For any of these catchup amounts that are over $18,000 you need to speak with your plan administrator to initiate the catchup.

401k And 457 Combined Limits

One benefit we have with the two retirement accounts is that we can contribute $18,000 into the 401k and the 457 for a total of $36,000.  This is without even considering the higher “catchup” limits.

If you are putting this kind of money into your retirement account I wouldn’t worry about the age limit of the 401K withdrawals.  If most of your retirement money goes into your 457 and you also have extra to put into your 401K, I’d be willing to bet you won’t need all of that money before you turn 59 ½.

Deferring A Percentage Or A Fixed Amount Into Your Retirement Account

I know a lot of people who put a percentage of their paycheck into their 457 instead of a fixed dollar amount.  If you do this then you really don’t know exactly how much you are going to put in for the year.

This could be a problem if you defer a large amount of your refund, but don’t worry too much, and here’s why.

Let’s say you defer a large amount into your 457, and because of this you hit a total of $18,000 with four paychecks left in the year.  Human Resources will recognize you have hit the limit and they will stop you from deferring into your 457.  Instead, you will get the amount you usually defer as a part of your paycheck.  This means it will be considered income for the year and you will pay tax on it.
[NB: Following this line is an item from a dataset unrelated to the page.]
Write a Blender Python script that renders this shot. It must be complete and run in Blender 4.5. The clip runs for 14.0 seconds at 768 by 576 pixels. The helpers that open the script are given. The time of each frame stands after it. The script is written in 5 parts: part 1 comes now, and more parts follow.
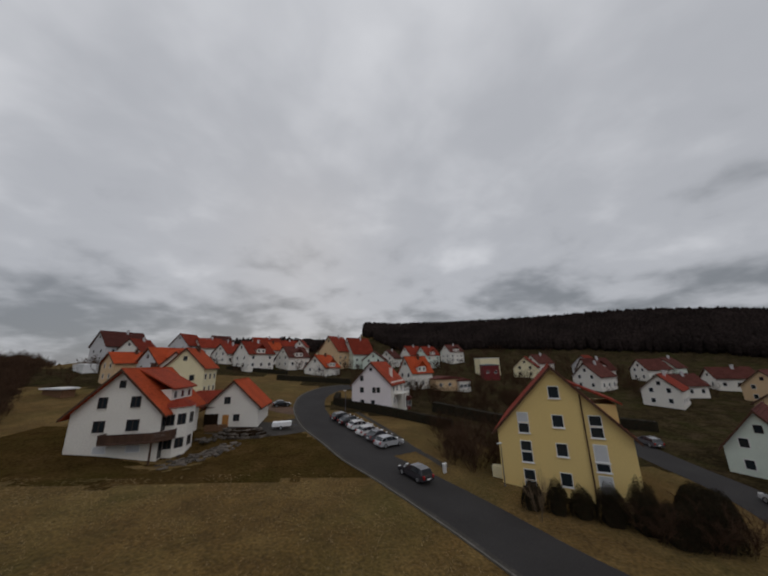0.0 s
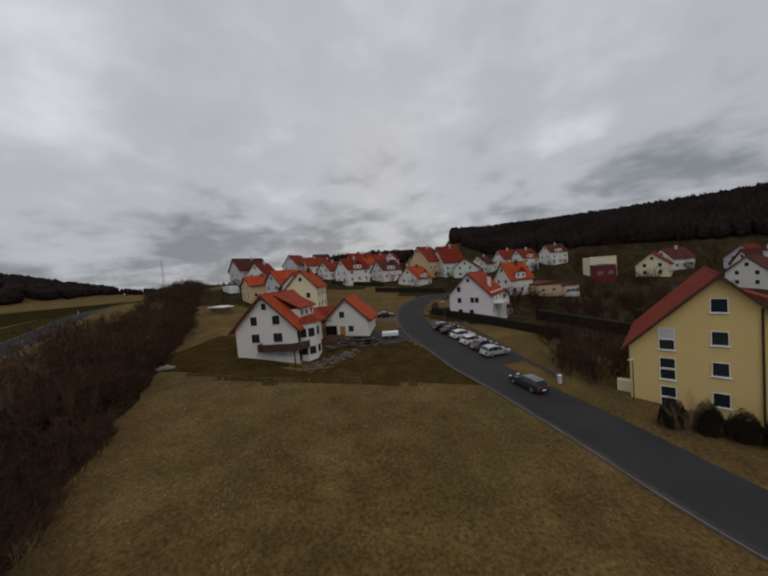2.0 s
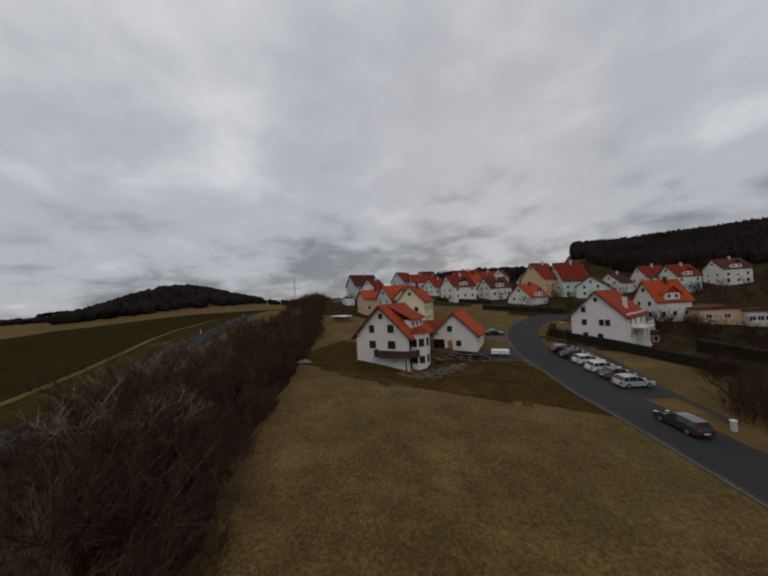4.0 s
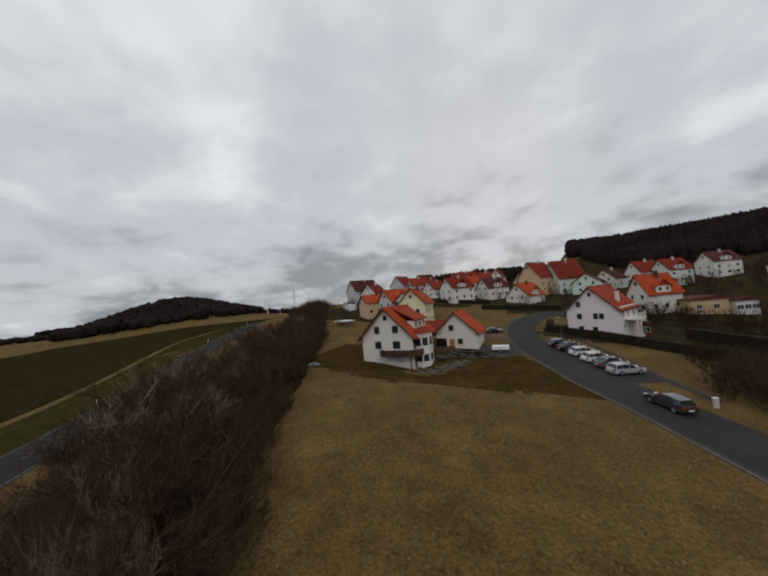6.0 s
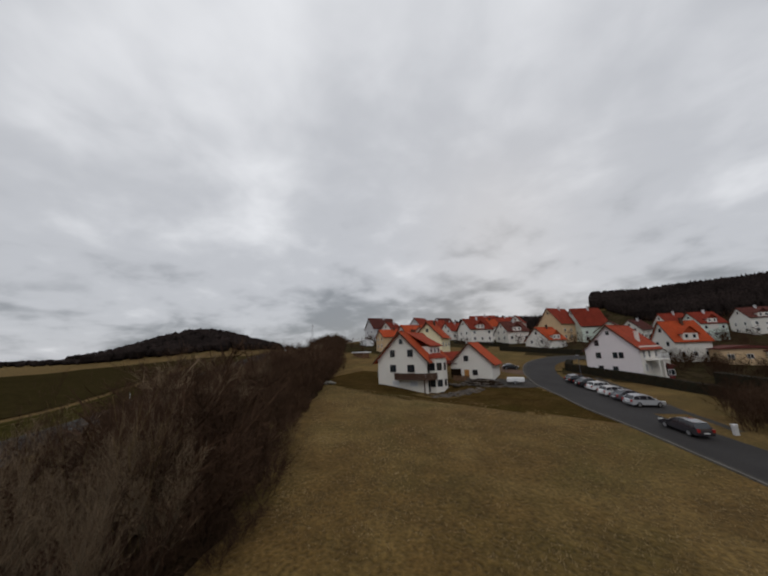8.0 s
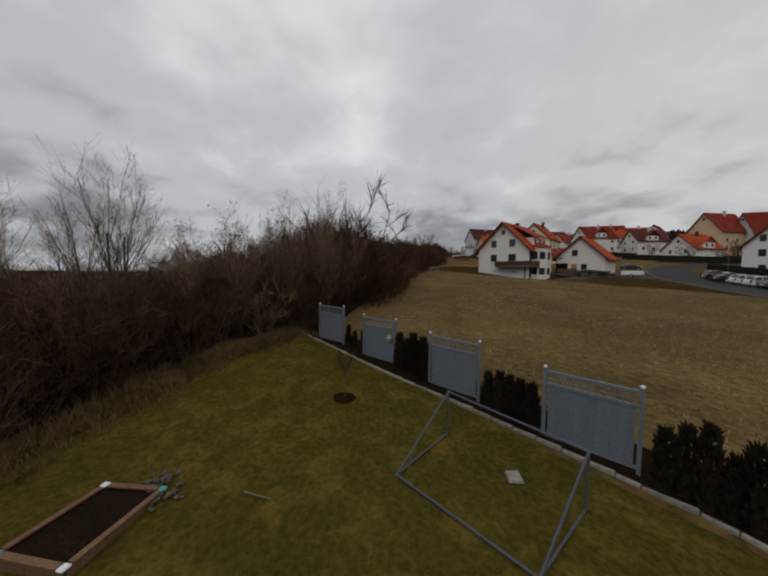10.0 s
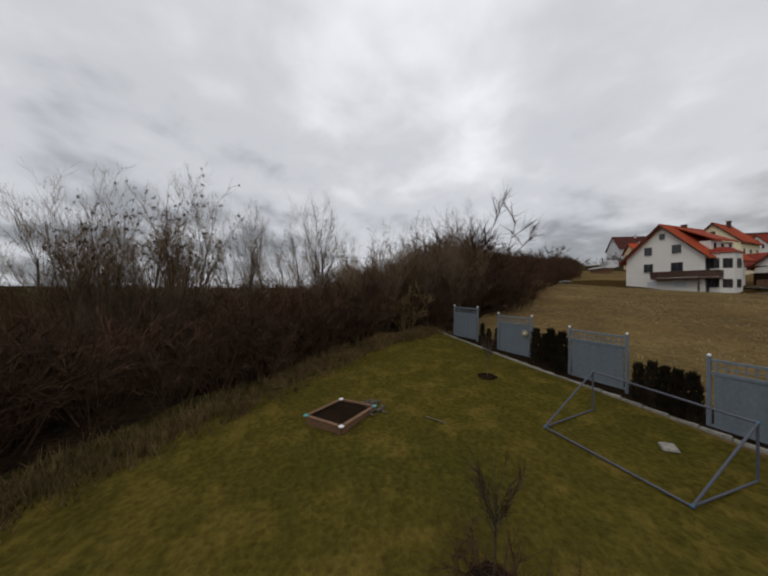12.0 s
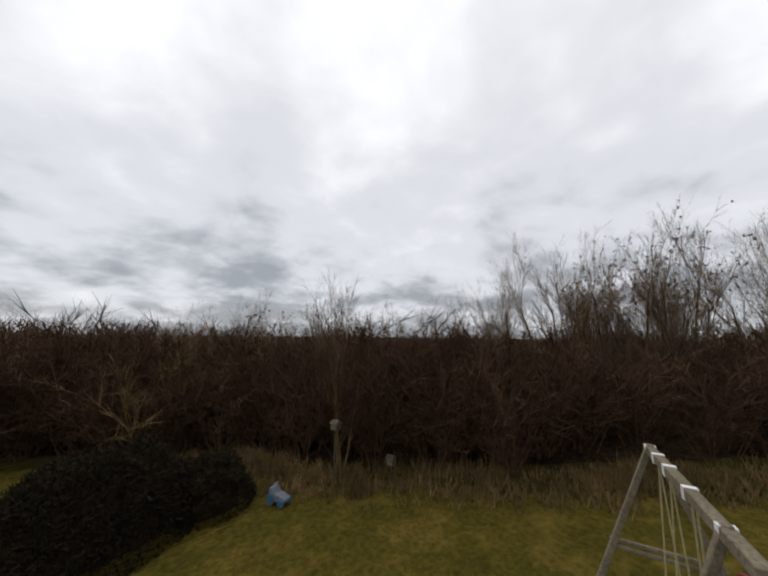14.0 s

To keep this from happening you may want to change your paycheck deferral to a fixed dollar amount instead of a percentage of your check so you can control exactly how much goes in.  This way if you plan to max out your 457 at $18,000 you can put any extra into your 401K.

Most people probably won’t have this problem but I’m sure there are plenty that will.  If you have questions about this let me know and I’ll try and clarify.

Hopefully, many of you will elect to defer at least a portion of your refund for retirement.  Next week I’ll go over how to calculate your net worth and show you how to use that to determine where any extra money should go.

I’ve also had some requests to add some visuals to the tax bracket post and they will be coming soon.